A Paris, des “Pêcheurs de perles” en bonnes eaux

- Publié le 6 mars 2024 à 10:09
Les Pêcheurs de perles de Bizet
Le Théâtre des Champs-Elysées a fait salle comble pour cette version de concert du chef-d'œuvre de Bizet, proposée en coproduction avec Les Grandes Voix, sous la direction de Lorenzo Passerini.

Avouons-le : sans mise en scène, et seulement quelques effets de mise en espace anecdotiques, l’intérêt dramatique de l’œuvre est à peu près nul.
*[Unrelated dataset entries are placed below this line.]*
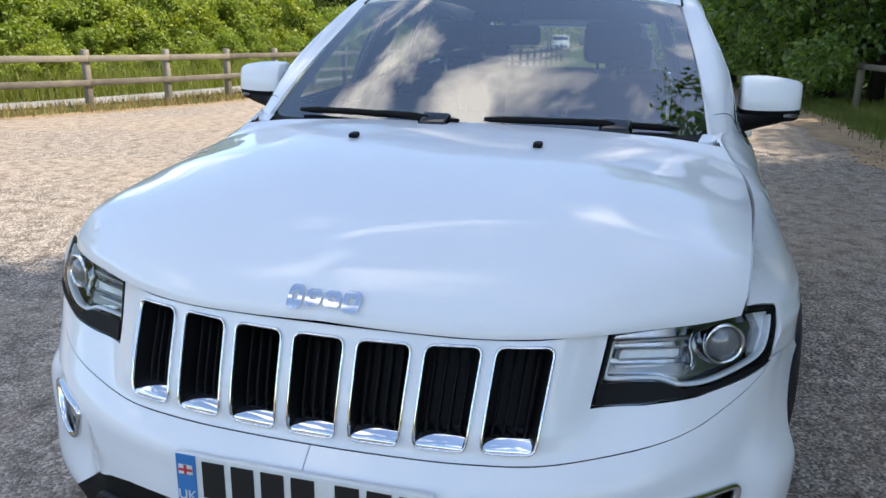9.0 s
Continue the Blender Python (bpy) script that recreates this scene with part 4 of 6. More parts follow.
for s in (1, -1):
    bm = bmesh.new()
    rows = []
    for t in np.linspace(0, 1, 12):
        v = 1.0 - 0.06 * t
        a = ws_low(v)[0]
        inner = np.array((a[0] + 0.004, 0.775 * v + 0.004, a[1] + 0.006))
        yb = 0.770 - 0.055 * t
        xb = float(rear_x(yb)[0, 0]) - 0.006
        rim_p = np.array((xb, yb, float(bonnet(bonnet_u(xb + 0.01, yb), yb)[0, 2]) - 0.003))
        start = np.array((1.03, 0.788, 1.235)) * (1 - t) ** 4 + rim_p * (1 - (1 - t) ** 4)
        rows.append([bm.verts.new((inner * (1 - k) + start * k + np.array((0, 0, 0.001 * math.sin(math.pi * k)))) * (1, s, 1)) for k in (0, 0.25, 0.5, 0.75, 1)] + [bm.verts.new((start - (0.004, 0, 0.02)) * (1, s, 1))])
    for r0, r1 in zip(rows, rows[1:]):
        for i in range(5):
            bm.faces.new((r0[i], r0[i + 1], r1[i + 1], r1[i]))
    bmesh.ops.recalc_face_normals(bm, faces=bm.faces)
    part("wing_corner", bm, white_paint, car)


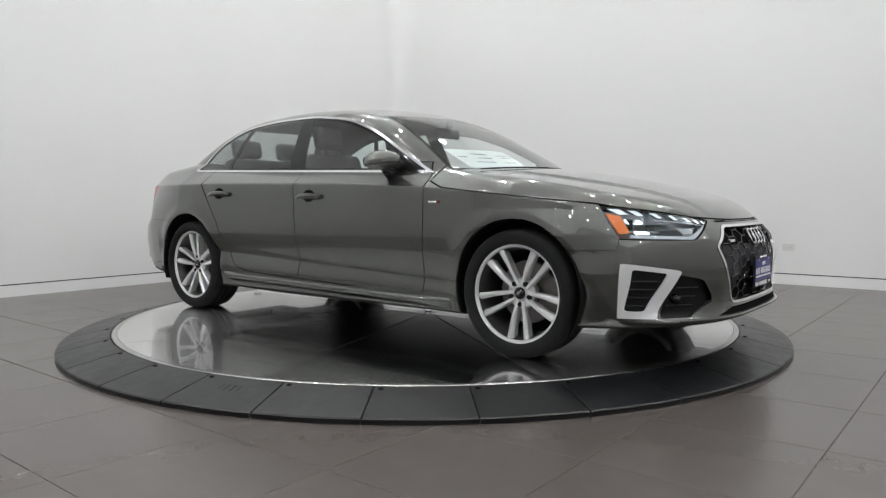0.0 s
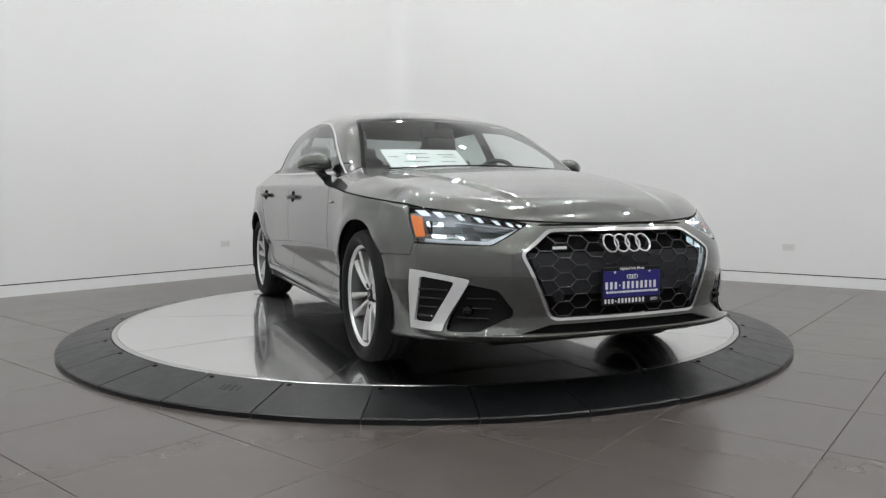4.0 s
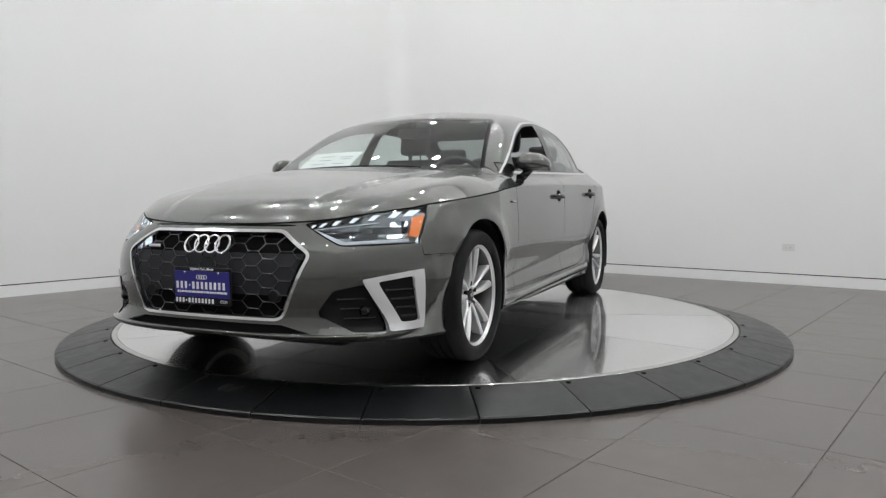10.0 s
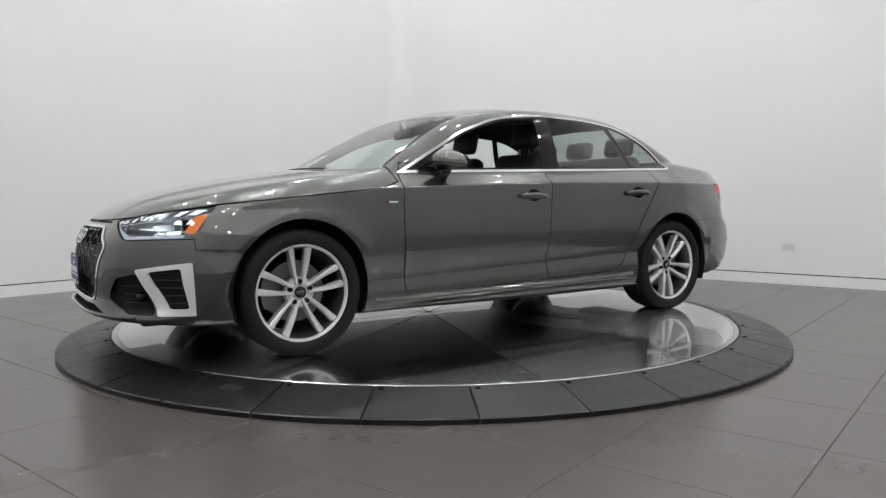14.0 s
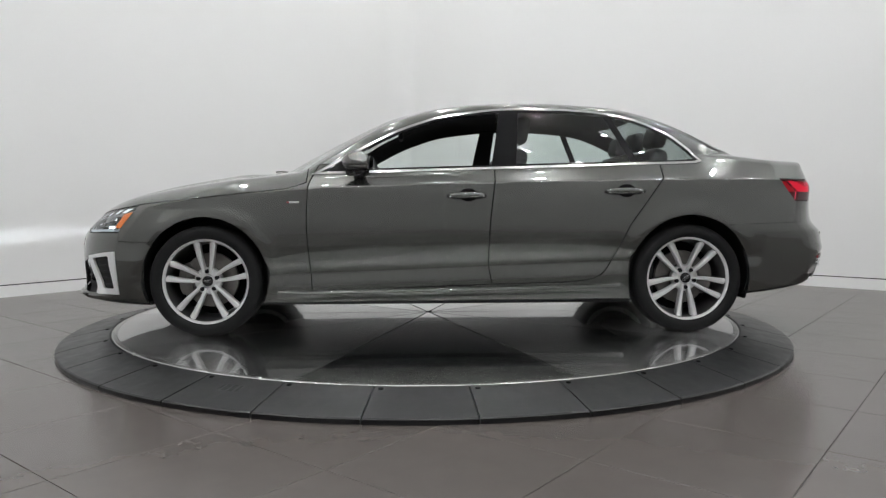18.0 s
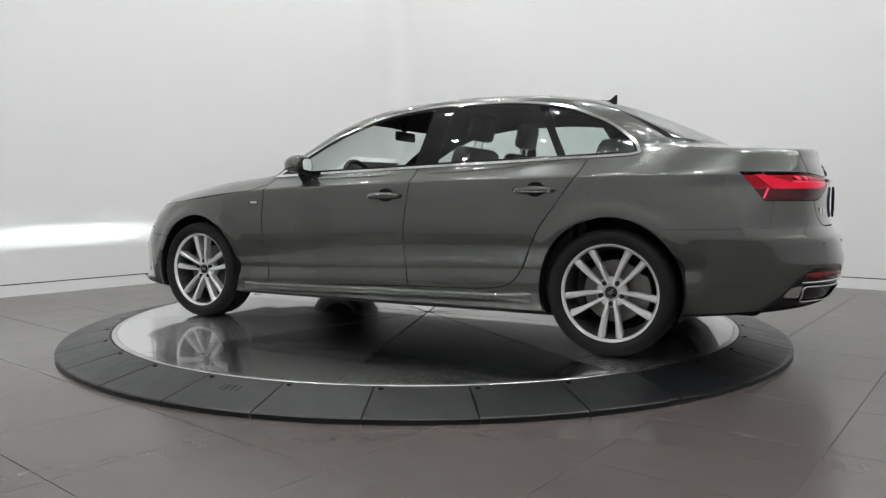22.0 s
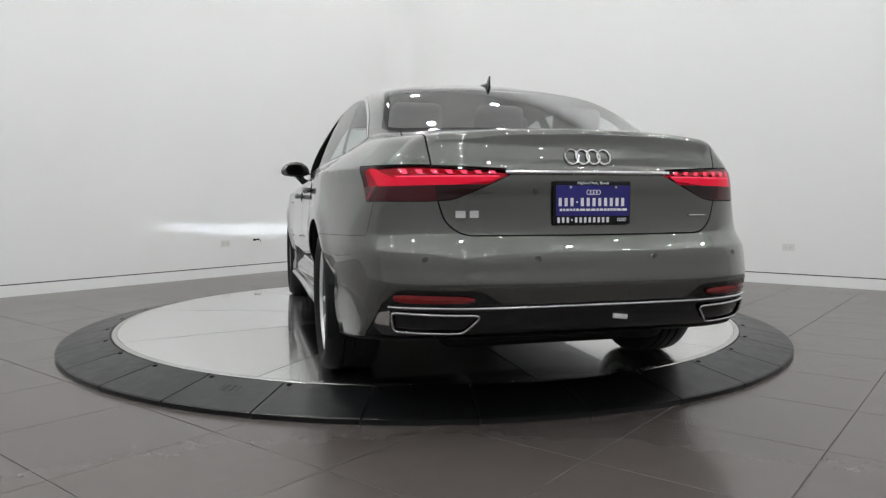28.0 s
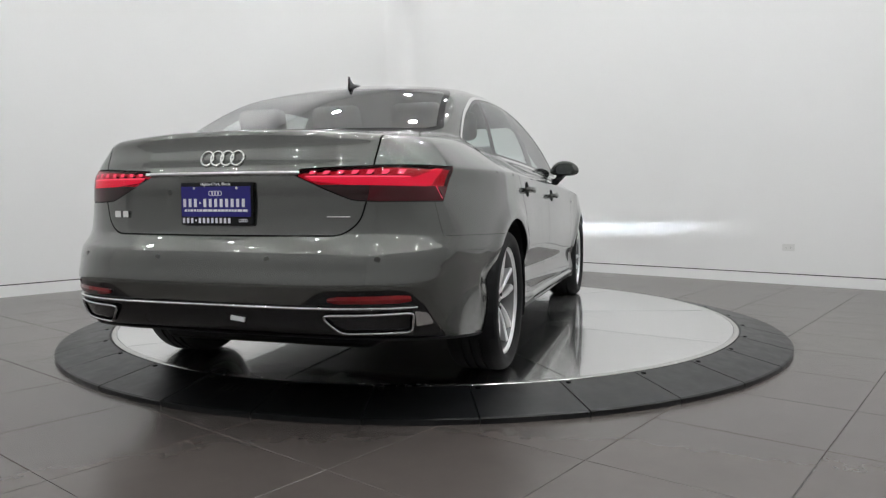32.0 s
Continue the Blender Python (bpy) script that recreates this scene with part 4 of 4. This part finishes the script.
for sg in (1, -1):
    ring = rounded([(0.728, 0.382), (0.428, 0.378), (0.490, 0.309), (0.715, 0.309)], [0.02, 0.03, 0.02, 0.02], 4)
    ring = [a.lerp(b, k / 5) for a, b in zip(ring, ring[1:] + ring[:1]) for k in range(5) if k == 0 or (b - a).length > 0.03]
    out = [tail(p.x * sg, p.y, 0.007) for p in ring]
    part("exhaust_trim", tube(out, 0.0048, 8, True), TRIM_METAL, car, "satin silver exhaust surround", smooth=True)
    bm = bmesh.new()
    a = [bm.verts.new(v) for v in out]
    b = [bm.verts.new(Vector((v.x + 0.06, v.y * 0.985, 0.345 + (v.z - 0.345) * 0.8))) for v in out]
    n = len(a)
    for k in range(n):
        bm.faces.new((a[k], a[(k + 1) % n], b[(k + 1) % n], b[k]))
    bm.faces.new(b)
    part("exhaust_mouth", bm, SEAM, car)
    bm = bmesh.new()
    rows = []
    for k in range(15):
        w = k / 14
        y = (0.722 - 0.262 * w) * sg
        e = 0.006 * (1 - min(1, 8 * w, 8 * (1 - w)))
        za, zb = 0.4190 + 0.003 * w + e, 0.4495 - 0.003 * w - e
        rows.append([bm.verts.new(tail(y, z, o)) for z, o in ((za, -0.012), (za, 0.003), ((za + zb) / 2, 0.007), (zb, 0.003), (zb, -0.012))])
    for p, q in zip(rows, rows[1:]):
        for k in range(4):
            bm.faces.new((p[k], q[k], q[k + 1], p[k + 1]))
    bm.faces.new(rows[0])
    bm.faces.new(rows[-1])
    bmesh.ops.recalc_face_normals(bm, faces=bm.faces)
    part("rear_reflector", bm, REFLECT_RED, car, "long red rear reflector")


# flanks: handles, skirts, badges, mirrors
def build_handle(x0, x1, z, sg, door):
    xs = np.linspace(x0, x1, 9)
    ends = [0.0, 0.018, 0.024, 0.027, 0.028, 0.027, 0.024, 0.018, 0.0]
    pts = [flank(x, z + 0.003 * math.sin(math.pi * k / 8), 0.006 + e, sg) for k, (x, e) in enumerate(zip(xs, ends))]
    h = part("door_handle", tube(pts, [0.010, 0.015, 0.017, 0.018, 0.0185, 0.018, 0.017, 0.015, 0.010], 10), PAINT, door, "body-coloured pull handle", smooth=True)
    # dark oval laid on the door skin in place of the cup's shade
    bm = bmesh.new()
    cx = (x0 + x1) / 2 - 0.01
    ring = [flank(cx + 0.052 * math.cos(a), z + 0.004 + 0.038 * math.sin(a), 0.0022, sg) for a in [2 * math.pi * k / 24 for k in range(24)]]
    vs = [bm.verts.new(v) for v in ring]
    c = bm.verts.new(flank(cx, z, 0.0035, sg))
    for k in range(24):
        bm.faces.new((vs[k], vs[(k + 1) % 24], c))
    part("handle_cup_shade", bm, SEAM, door, "dark oval painting the shade of the handle's recess", smooth=True)
    line = [flank(x, z - 0.007, 0.036 if 1 < k < 7 else 0.030, sg) for k, x in enumerate(np.linspace(x0 - 0.012, x1 + 0.012, 9))]
    part("handle_strip", tube(line, 0.0022, 6), CHROME, door, "thin chrome strip")
    return h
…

Mais qu’importe ! Cette version de concert nous permet une fois encore de nous concentrer sur l’essentiel : la musique.

On est avant tout sous le charme d’un Zurga de grande classe, le Canadien Joshua Hopkins, baryton riche et corsé, à la projection impeccable, possédant en outre un beau potentiel émotionnel – un peu raide au début, il se révèlera très touchant au finale. Mais, à l’applaudimètre, le vainqueur est l’Américain Jonah Hoskins, charmant ténor à l’émission ronde et chaleureuse, chantant sa romance avec aisance et fluidité, parvenant à s’imposer dans les passages un peu plus larges bien que la voix reste celle d’un lyrique léger. Si le soprano de Leila de Sandra Hamaoui est plus puissant, il séduit beaucoup moins : quelques beaux aigus filés ne compensent par un timbre strident et acide, ni une prononciation déficiente. Sans posséder la basse requise pour  un grand prêtre, Matthieu Lécroart campe de son côté un de Nourabad correct et d’une belle présence.

Tempos rapides

On reste en revanche dubitatif devant la prestation du Chœur de chambre de Rouen dont le son, bien étique, manque sérieusement d’épaisseur, de générosité et même de graves, ne rendant pas justice à la partition (rarement a-t-on entendu « lalala » aussi ridicules !). Bien préparée par Frédéric Pineau et quitte à forcer un peu, la formation fait cependant preuve d’endurance dans un ouvrage qui la sollicite beaucoup, sans se laisser décontenancer par des tempos extrêmement rapides.

Car il faut dire que Lorenzo Passerini a la baguette pour le moins dynamique, voire même un peu trop agitée par instant, notamment dans le grand air de Zurga, qui aurait mérité un peu plus de rubato. Cette vivacité, parfois déstabilisante pour les artistes, a toutefois le mérite de maintenir la tension : on apprécie qu’après un premier acte un peu statique, le chef lâche les chevaux, notamment dans un finale de l’acte II assez saisissant. Ainsi aiguillonné, l’Orchestre de chambre de Paris excelle, avec une pâte lumineuse et aérée qui met bien en valeur toutes les subtilités de la partition.

Les Pêcheurs de Perles de Bizet. Paris, Théâtre des Champs-Elysées / Les Grandes Voix, le 4 mars.